• _Task prompt_: Restate the full listing word for word and leave the pictures out.

(Scene script records)

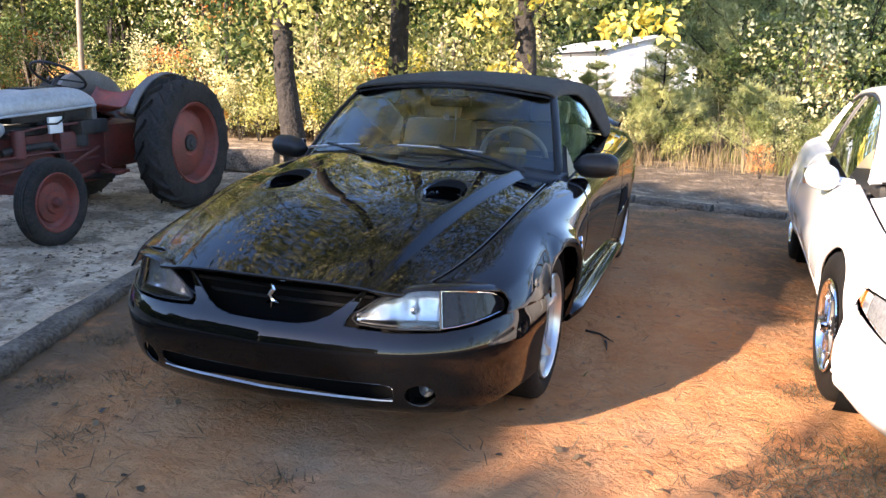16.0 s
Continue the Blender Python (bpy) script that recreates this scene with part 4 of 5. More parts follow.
def lug_geo(r, w, side):
    """One slanting bar of the tread, from the middle out to the shoulder."""
    h, rows = w / 2, []
    for q in np.linspace(0, 1, 6):
        a, zc = 0.30 * q, side * lerp(0.01, h * 0.99, q)
        ro = r - 0.012 * q - 0.055 * max(0, q - 0.72) / 0.28
        ri, wd = ro - 0.05, lerp(0.045, 0.06, q)
        rows.append([(rr * math.cos(aa), rr * math.sin(aa), zc) for rr, aa in ((ri, a - wd * 0.75), (ro, a - wd * 0.42), (ro, a + wd * 0.42), (ri, a + wd * 0.75))])
    g = Geo().grid(np.array(rows), wrap=True)
    g.f.append(tuple(range(len(g.v) - 4, len(g.v))))
    return g


def repeat_round(first, turns):
    """Copies of one part, turned round its wheel's axis; they share one mesh."""
    for a in turns:
        ob = new(first.name.split(".")[0], first.data)
        ob.parent, ob.matrix_basis = first.parent, Matrix.Rotation(a, 4, "Z")


for sx in (1, -1):
    for big in (False, True):
        wheel = new("tractor_wheel")
        wheel.parent = tractor
        wheel.matrix_basis = pose(sx * (0.63 if not big else 0.62), 1.78 if big else 0, 0.605 if big else 0.325, 0, 90 * sx, 0)
        if big:
            put("tyre", lug_tyre(0.63, 0.37, 0.30), dusty_rubber, wheel, "large dusty lugged tyre")
            for side in (1, -1):
                lug = put("lug", lug_geo(0.63, 0.30, side), dusty_rubber, wheel)
                lug.matrix_basis = Matrix.Rotation(math.pi / 19 * (side > 0), 4, "Z")
                repeat_round(lug, [2 * math.pi * (k + 0.5 * (side > 0)) / 19 for k in range(1, 19)])
            put("rim", Geo().lathe([(0.375, 0.12), (0.39, 0.13), (0.38, 0.14), (0.355, 0.12), (0.345, 0.06), (0.315, 0.02), (0.30, 0.035), (0.27, 0.045), (0.12, 0.075), (0.105, 0.06), (0.001, 0.06)], n=56), rim_red, wheel, "faded red steel disc")
            put("hub", Geo().lathe([(0.001, 0.10), (0.035, 0.10), (0.045, 0.085), (0.08, 0.08), (0.085, 0.05)], n=20), iron, wheel)
            for k in range(8):
                a = math.pi * k / 4
                put("wheel_bolt", Geo().lathe([(0.001, 0.085), (0.012, 0.085), (0.013, 0.06)], pose(0.068 * math.cos(a), 0.068 * math.sin(a), 0), 6), iron, wheel)
        else:
            put("tyre", ribbed_tyre(0.338, 0.215, 0.135), dusty_rubber, wheel, "narrow dusty ribbed tyre")
            put("rim", Geo().lathe([(0.22, 0.045), (0.232, 0.052), (0.222, 0.058), (0.205, 0.045), (0.195, 0.01), (0.16, -0.005), (0.15, 0.01), (0.09, 0.015), (0.08, 0.03), (0.001, 0.035)], n=44), rim_red, wheel, "faded red steel disc")
            put("hub", Geo().lathe([(0.001, 0.075), (0.03, 0.07), (0.042, 0.05), (0.045, 0.02)], n=18), rust_red, wheel)
    # rear fender: a shell over the tyre
    rows = []
    for a in np.linspace(radians(8), radians(152), 26):
        r = 0.655
        y, z = 1.78 + r * math.cos(a), 0.60 + r * math.sin(a)
        rows.append([(sx * 0.40, 1.78 + (r - 0.34) * math.cos(a), 0.60 + (r - 0.34) * math.sin(a)), (sx * 0.405, y - 0.05 * math.cos(a), z - 0.05 * math.sin(a)), (sx * 0.42, y, z), (sx * 0.45, y + 0.004 * math.cos(a), z + 0.004 * math.sin(a)), (sx * 0.485, y, z), (sx * 0.50, y - 0.012 * math.cos(a), z - 0.012 * math.sin(a))])
    put("rear_fender", Geo().grid(np.array(rows)), fender_grey, tractor, "dull grey rounded fender", thick=0.006)
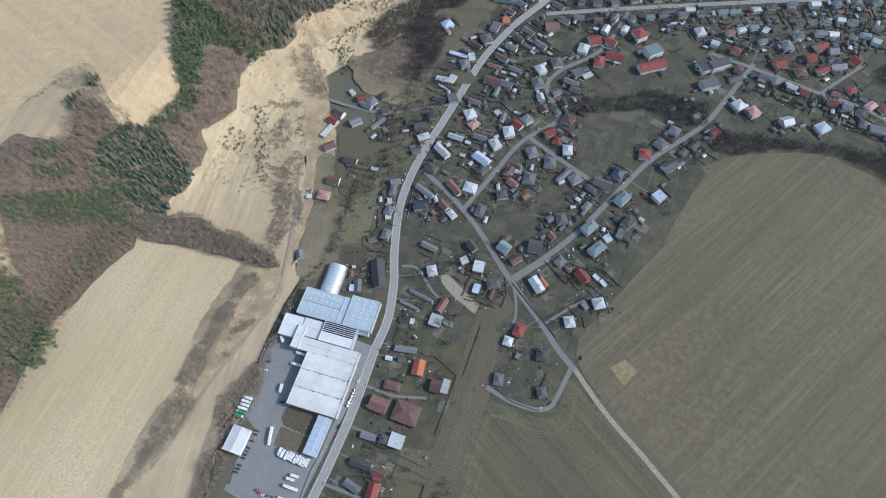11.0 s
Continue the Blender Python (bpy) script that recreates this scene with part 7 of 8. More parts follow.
house(-160.3, 339.5, 7.8, 4.6, -69, 2.4, "f", "w", "w", 2)
house(-155.7, 327.8, 11.3, 8.7, -97, 3.4, "h", "k", "w", 2)
house(-153.1, 319.4, 5.7, 6.7, -67, 2.4, "f", "w", "c", 2)
house(-146.7, 297.9, 12.5, 8.8, -90, 3.4, "h", "k", "c", 2)
house(-158.6, 287.3, 8.7, 4.5, -149, 2.4, "g", "k", "w", 2)
house(-135.2, 250.7, 32.1, 13.2, -62, 4.2, "g", "d", "g", 2)
house(-145.2, 263.0, 4.5, 3.5, -76, 2.4, "g", "r", "w", 2)
house(-150.2, 230.2, 13.2, 6.7, -67, 3.4, "g", "k", "w", 2)
house(-155.3, 226.1, 7.7, 5.6, -76, 2.4, "f", "l", "w", 2)
house(-163.2, 240.5, 7.8, 4.5, -69, 2.4, "g", "b", "c", 2)
house(-163.8, 249.2, 3.5, 3.5, -76, 2.4, "f", "w", "c", 2)
house(-127.0, 365.5, 23.9, 5.7, 160, 4.2, "g", "k", "w", 2)
house(-124.0, 362.1, 9.3, 3.5, -57, 2.4, "f", "l", "c", 2)
house(-125.6, 345.4, 13.2, 10.9, -149, 4.2, "g", "n", "w", 2)
house(-95.8, 300.0, 17.8, 5.7, 171, 3.4, "g", "k", "c", 2)
house(-82.3, 273.7, 11.5, 10.0, -58, 3.4, "h", "w", "w", 2)
house(-82.7, 242.9, 27.2, 3.5, 171, 2.4, "g", "k", "w", 2)
house(-232.9, 342.8, 14.1, 9.8, -173, 4.2, "g", "b", "w", 2)
house(-235.2, 320.2, 13.6, 10.9, -173, 4.2, "h", "p", "c", 2)
house(-251.0, 313.6, 5.0, 5.5, -164, 2.4, "f", "l", "w", 2)
house(-253.2, 321.5, 3.1, 4.4, -92, 2.4, "f", "k", "c", 2)
house(-226.1, 242.4, 10.2, 6.7, -59, 3.4, "g", "k", "w", 2)
house(-90.8, 228.7, 21.3, 2.5, -8, 2.4, "g", "k", "w", 2)
house(-58.3, 240.7, 16.0, 7.0, 79, 3.4, "g", "s", "c", 2)
house(-36.3, 295.4, 12.5, 11.3, 95, 4.2, "f", "w", "w", 2)
house(-30.5, 270.3, 10.3, 6.9, 91, 3.4, "f", "l", "c", 2)
house(-15.0, 281.3, 13.7, 10.4, 24, 4.2, "h", "d", "g", 2)
house(-13.6, 270.5, 10.9, 4.7, 87, 2.4, "g", "b", "g", 2)
house(-51.9, 285.0, 3.2, 3.7, 72, 2.4, "g", "s", "w", 2)
house(27.8, 296.3, 17.3, 10.0, -43, 4.2, "g", "w", "w", 2)
house(34.3, 302.0, 10.7, 4.6, -37, 2.4, "g", "o", "w", 2)
house(25.1, 241.7, 13.4, 10.4, 87, 4.2, "h", "r", "c", 2)
house(18.0, 226.9, 9.1, 8.5, 91, 3.4, "h", "w", "w", 2)
house(31.8, 215.9, 6.2, 4.6, 77, 2.4, "f", "k", "g", 2)
house(54.1, 225.5, 12.3, 11.2, 100, 4.2, "h", "d", "c", 2)
house(20.8, 186.7, 11.2, 8.9, 100, 3.4, "h", "k", "w", 2)
house(64.2, 189.1, 10.1, 8.9, 121, 3.4, "h", "d", "c", 2)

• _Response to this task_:
16.0 s
Continue the Blender Python (bpy) script that recreates this scene with part 4 of 5. More parts follow.
def lug_geo(r, w, side):
    """One slanting bar of the tread, from the middle out to the shoulder."""
    h, rows = w / 2, []
    for q in np.linspace(0, 1, 6):
        a, zc = 0.30 * q, side * lerp(0.01, h * 0.99, q)
        ro = r - 0.012 * q - 0.055 * max(0, q - 0.72) / 0.28
        ri, wd = ro - 0.05, lerp(0.045, 0.06, q)
        rows.append([(rr * math.cos(aa), rr * math.sin(aa), zc) for rr, aa in ((ri, a - wd * 0.75), (ro, a - wd * 0.42), (ro, a + wd * 0.42), (ri, a + wd * 0.75))])
    g = Geo().grid(np.array(rows), wrap=True)
    g.f.append(tuple(range(len(g.v) - 4, len(g.v))))
    return g


def repeat_round(first, turns):
    """Copies of one part, turned round its wheel's axis; they share one mesh."""
    for a in turns:
        ob = new(first.name.split(".")[0], first.data)
        ob.parent, ob.matrix_basis = first.parent, Matrix.Rotation(a, 4, "Z")


for sx in (1, -1):
    for big in (False, True):
        wheel = new("tractor_wheel")
        wheel.parent = tractor
        wheel.matrix_basis = pose(sx * (0.63 if not big else 0.62), 1.78 if big else 0, 0.605 if big else 0.325, 0, 90 * sx, 0)
        if big:
            put("tyre", lug_tyre(0.63, 0.37, 0.30), dusty_rubber, wheel, "large dusty lugged tyre")
            for side in (1, -1):
                lug = put("lug", lug_geo(0.63, 0.30, side), dusty_rubber, wheel)
                lug.matrix_basis = Matrix.Rotation(math.pi / 19 * (side > 0), 4, "Z")
                repeat_round(lug, [2 * math.pi * (k + 0.5 * (side > 0)) / 19 for k in range(1, 19)])
            put("rim", Geo().lathe([(0.375, 0.12), (0.39, 0.13), (0.38, 0.14), (0.355, 0.12), (0.345, 0.06), (0.315, 0.02), (0.30, 0.035), (0.27, 0.045), (0.12, 0.075), (0.105, 0.06), (0.001, 0.06)], n=56), rim_red, wheel, "faded red steel disc")
            put("hub", Geo().lathe([(0.001, 0.10), (0.035, 0.10), (0.045, 0.085), (0.08, 0.08), (0.085, 0.05)], n=20), iron, wheel)
            for k in range(8):
                a = math.pi * k / 4
                put("wheel_bolt", Geo().lathe([(0.001, 0.085), (0.012, 0.085), (0.013, 0.06)], pose(0.068 * math.cos(a), 0.068 * math.sin(a), 0), 6), iron, wheel)
        else:
            put("tyre", ribbed_tyre(0.338, 0.215, 0.135), dusty_rubber, wheel, "narrow dusty ribbed tyre")
            put("rim", Geo().lathe([(0.22, 0.045), (0.232, 0.052), (0.222, 0.058), (0.205, 0.045), (0.195, 0.01), (0.16, -0.005), (0.15, 0.01), (0.09, 0.015), (0.08, 0.03), (0.001, 0.035)], n=44), rim_red, wheel, "faded red steel disc")
            put("hub", Geo().lathe([(0.001, 0.075), (0.03, 0.07), (0.042, 0.05), (0.045, 0.02)], n=18), rust_red, wheel)
    # rear fender: a shell over the tyre
    rows = []
    for a in np.linspace(radians(8), radians(152), 26):
        r = 0.655
        y, z = 1.78 + r * math.cos(a), 0.60 + r * math.sin(a)
        rows.append([(sx * 0.40, 1.78 + (r - 0.34) * math.cos(a), 0.60 + (r - 0.34) * math.sin(a)), (sx * 0.405, y - 0.05 * math.cos(a), z - 0.05 * math.sin(a)), (sx * 0.42, y, z), (sx * 0.45, y + 0.004 * math.cos(a), z + 0.004 * math.sin(a)), (sx * 0.485, y, z), (sx * 0.50, y - 0.012 * math.cos(a), z - 0.012 * math.sin(a))])
    put("rear_fender", Geo().grid(np.array(rows)), fender_grey, tractor, "dull grey rounded fender", thick=0.006)
11.0 s
Continue the Blender Python (bpy) script that recreates this scene with part 7 of 8. More parts follow.
house(-160.3, 339.5, 7.8, 4.6, -69, 2.4, "f", "w", "w", 2)
house(-155.7, 327.8, 11.3, 8.7, -97, 3.4, "h", "k", "w", 2)
house(-153.1, 319.4, 5.7, 6.7, -67, 2.4, "f", "w", "c", 2)
house(-146.7, 297.9, 12.5, 8.8, -90, 3.4, "h", "k", "c", 2)
house(-158.6, 287.3, 8.7, 4.5, -149, 2.4, "g", "k", "w", 2)
house(-135.2, 250.7, 32.1, 13.2, -62, 4.2, "g", "d", "g", 2)
house(-145.2, 263.0, 4.5, 3.5, -76, 2.4, "g", "r", "w", 2)
house(-150.2, 230.2, 13.2, 6.7, -67, 3.4, "g", "k", "w", 2)
house(-155.3, 226.1, 7.7, 5.6, -76, 2.4, "f", "l", "w", 2)
house(-163.2, 240.5, 7.8, 4.5, -69, 2.4, "g", "b", "c", 2)
house(-163.8, 249.2, 3.5, 3.5, -76, 2.4, "f", "w", "c", 2)
house(-127.0, 365.5, 23.9, 5.7, 160, 4.2, "g", "k", "w", 2)
house(-124.0, 362.1, 9.3, 3.5, -57, 2.4, "f", "l", "c", 2)
house(-125.6, 345.4, 13.2, 10.9, -149, 4.2, "g", "n", "w", 2)
house(-95.8, 300.0, 17.8, 5.7, 171, 3.4, "g", "k", "c", 2)
house(-82.3, 273.7, 11.5, 10.0, -58, 3.4, "h", "w", "w", 2)
house(-82.7, 242.9, 27.2, 3.5, 171, 2.4, "g", "k", "w", 2)
house(-232.9, 342.8, 14.1, 9.8, -173, 4.2, "g", "b", "w", 2)
house(-235.2, 320.2, 13.6, 10.9, -173, 4.2, "h", "p", "c", 2)
house(-251.0, 313.6, 5.0, 5.5, -164, 2.4, "f", "l", "w", 2)
house(-253.2, 321.5, 3.1, 4.4, -92, 2.4, "f", "k", "c", 2)
house(-226.1, 242.4, 10.2, 6.7, -59, 3.4, "g", "k", "w", 2)
house(-90.8, 228.7, 21.3, 2.5, -8, 2.4, "g", "k", "w", 2)
house(-58.3, 240.7, 16.0, 7.0, 79, 3.4, "g", "s", "c", 2)
house(-36.3, 295.4, 12.5, 11.3, 95, 4.2, "f", "w", "w", 2)
house(-30.5, 270.3, 10.3, 6.9, 91, 3.4, "f", "l", "c", 2)
house(-15.0, 281.3, 13.7, 10.4, 24, 4.2, "h", "d", "g", 2)
house(-13.6, 270.5, 10.9, 4.7, 87, 2.4, "g", "b", "g", 2)
house(-51.9, 285.0, 3.2, 3.7, 72, 2.4, "g", "s", "w", 2)
house(27.8, 296.3, 17.3, 10.0, -43, 4.2, "g", "w", "w", 2)
house(34.3, 302.0, 10.7, 4.6, -37, 2.4, "g", "o", "w", 2)
house(25.1, 241.7, 13.4, 10.4, 87, 4.2, "h", "r", "c", 2)
house(18.0, 226.9, 9.1, 8.5, 91, 3.4, "h", "w", "w", 2)
house(31.8, 215.9, 6.2, 4.6, 77, 2.4, "f", "k", "g", 2)
house(54.1, 225.5, 12.3, 11.2, 100, 4.2, "h", "d", "c", 2)
house(20.8, 186.7, 11.2, 8.9, 100, 3.4, "h", "k", "w", 2)
house(64.2, 189.1, 10.1, 8.9, 121, 3.4, "h", "d", "c", 2)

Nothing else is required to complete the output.